* _SHORT PROBLEM_:
Set down each line of the data below exactly as it stands, dropping the pictures.

* _DATA BLOCK_:
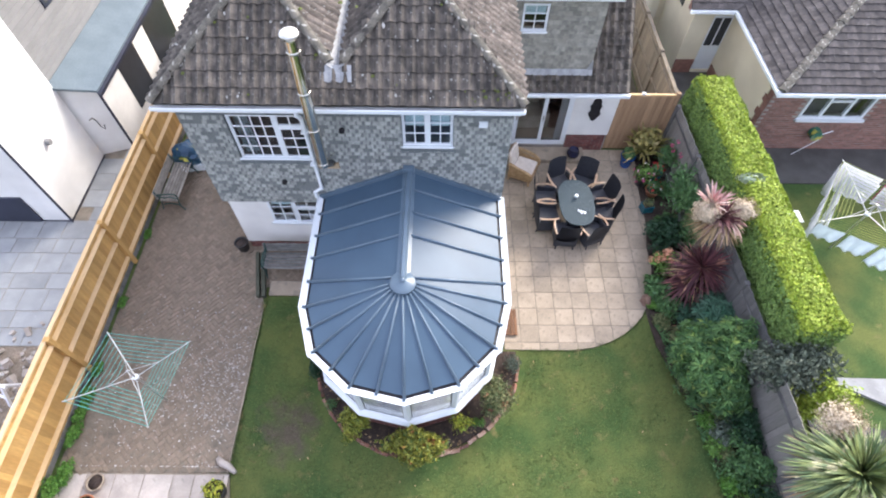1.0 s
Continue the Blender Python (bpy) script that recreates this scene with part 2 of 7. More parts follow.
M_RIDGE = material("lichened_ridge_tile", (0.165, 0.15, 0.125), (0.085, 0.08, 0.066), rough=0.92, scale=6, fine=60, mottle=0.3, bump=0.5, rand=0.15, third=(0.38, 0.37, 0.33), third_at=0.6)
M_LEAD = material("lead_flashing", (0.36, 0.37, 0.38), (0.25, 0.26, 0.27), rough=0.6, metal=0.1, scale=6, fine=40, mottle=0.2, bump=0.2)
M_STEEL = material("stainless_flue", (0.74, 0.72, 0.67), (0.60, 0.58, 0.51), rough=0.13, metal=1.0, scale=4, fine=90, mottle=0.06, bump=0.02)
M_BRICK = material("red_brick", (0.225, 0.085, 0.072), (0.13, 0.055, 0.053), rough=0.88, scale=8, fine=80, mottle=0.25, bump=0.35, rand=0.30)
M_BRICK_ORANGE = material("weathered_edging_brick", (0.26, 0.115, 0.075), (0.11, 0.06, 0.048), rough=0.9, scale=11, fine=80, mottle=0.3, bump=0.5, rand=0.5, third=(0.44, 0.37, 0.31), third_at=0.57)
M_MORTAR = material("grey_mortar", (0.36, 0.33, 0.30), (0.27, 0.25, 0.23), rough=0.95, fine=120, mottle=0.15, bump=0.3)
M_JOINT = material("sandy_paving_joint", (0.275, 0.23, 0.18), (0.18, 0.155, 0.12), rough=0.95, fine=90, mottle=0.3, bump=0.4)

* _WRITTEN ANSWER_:
1.0 s
Continue the Blender Python (bpy) script that recreates this scene with part 2 of 7. More parts follow.
M_RIDGE = material("lichened_ridge_tile", (0.165, 0.15, 0.125), (0.085, 0.08, 0.066), rough=0.92, scale=6, fine=60, mottle=0.3, bump=0.5, rand=0.15, third=(0.38, 0.37, 0.33), third_at=0.6)
M_LEAD = material("lead_flashing", (0.36, 0.37, 0.38), (0.25, 0.26, 0.27), rough=0.6, metal=0.1, scale=6, fine=40, mottle=0.2, bump=0.2)
M_STEEL = material("stainless_flue", (0.74, 0.72, 0.67), (0.60, 0.58, 0.51), rough=0.13, metal=1.0, scale=4, fine=90, mottle=0.06, bump=0.02)
M_BRICK = material("red_brick", (0.225, 0.085, 0.072), (0.13, 0.055, 0.053), rough=0.88, scale=8, fine=80, mottle=0.25, bump=0.35, rand=0.30)
M_BRICK_ORANGE = material("weathered_edging_brick", (0.26, 0.115, 0.075), (0.11, 0.06, 0.048), rough=0.9, scale=11, fine=80, mottle=0.3, bump=0.5, rand=0.5, third=(0.44, 0.37, 0.31), third_at=0.57)
M_MORTAR = material("grey_mortar", (0.36, 0.33, 0.30), (0.27, 0.25, 0.23), rough=0.95, fine=120, mottle=0.15, bump=0.3)
M_JOINT = material("sandy_paving_joint", (0.275, 0.23, 0.18), (0.18, 0.155, 0.12), rough=0.95, fine=90, mottle=0.3, bump=0.4)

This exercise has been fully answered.